This saturday definitely gave some things to ponder on.
With tegatana, i need to devote more practice to the kata. As the first kata we learn in our style of aikido it's seems easy, after so many repetitions, to simply zone out on auto pilot as i go through the steps. I don't want you to think that i flop through it without any care as to what's going on at all, because i don't. Generally, i think of the up and down and how the motion of my arms effects the side to side. As i found out later in class i need to keep from losing track of how my feet are acting. When i have to stop and think about it or explain where they go, i run into a snag. "Does my foot turn out or in?" "Will my hand be on the same side as my foot or opposite?" I have to work on making the katas i've learned stand out of the background haze of my thoughts and become something that i can consciously cite whenever i need to.
My hanasu isn't immune to foot misplacement either. Hon Soto Te Osu (#2) and Gyaku Soto Te Osu (#4) have alway been two moves that have never felt.. quite right. Pat gave me another idea to iron them out. At times the way to move off to the side is to make a full step, then a shuffle adjustment then to move behind uke takes another full step and a shuffle adjustment. As always i need practice practice practice.
For me, our nijusan practice was what gave me the most to noodle on from that class. We worked on shome ate and aigame ate.
The entry to shomen ate as uke attacks with his right hand is for tori to step off to the right with a deflecting qucik/small push against uke's arm causing an off balance. If uke insists on continuing the attack tori makes a block with the left hand and then makes a shomen ate forward with the right.
With aigamae ate, when uke makes a forward right handed attack tori deflects the attack to the right attempting to cause an off balance between uke's feet. If uke is able to recover tori stays behind uke's arm making a series of steps to the left deflecting uke's arm with tori's left hand. When uke gets into a position where he can attack it will cause him to stop moving and face tori. Tori then makes a right handed shomen ate to uke.
Now, if you were able to follow my explanation of these two moves ( i admit it's probably very convoluted in it's explanation) then you noticed that there are a lot of switches from the left hand to the right hand and vice versa. As Pat explained, what really places the strength in these right and left movements is the placement of your feet in unison with you hands as a stable cohesive motion creating a wall that won't move. In my case, as far as my hands were concerned, they were more or less on autopilot. When Pat had me pay almost exclusive attention to my feet things definitely came together much better. Even in aigamae ate as i stayed behind uke my left hand would be in place but having my foot work with it i was able to build a better wall each time.

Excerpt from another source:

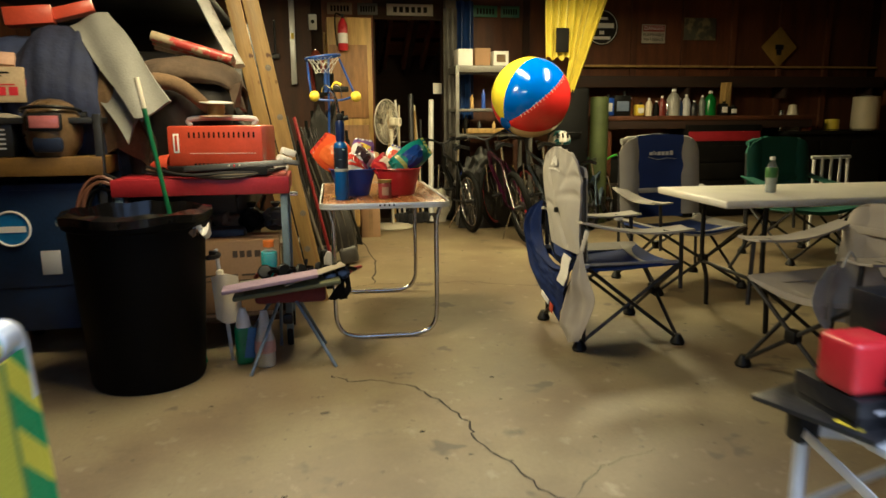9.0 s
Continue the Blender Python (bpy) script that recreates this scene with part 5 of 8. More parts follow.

One of the best ways to practice this simultaneous right side/left side together movement is to stand in front of something sturdy and pick a side to some ate against the (let's say a wall) wall. Then as one side makes firm contact roll over to the opposite side. You can do this back and forth however many times you want to help get that idea to become more natural. It's something that Pat had us do every now and then, but it's importance never really clicked until saturday's class.
All this stuff to readjust my thinking of aikido and we got to do some extra ukemi practice too. It was a great class.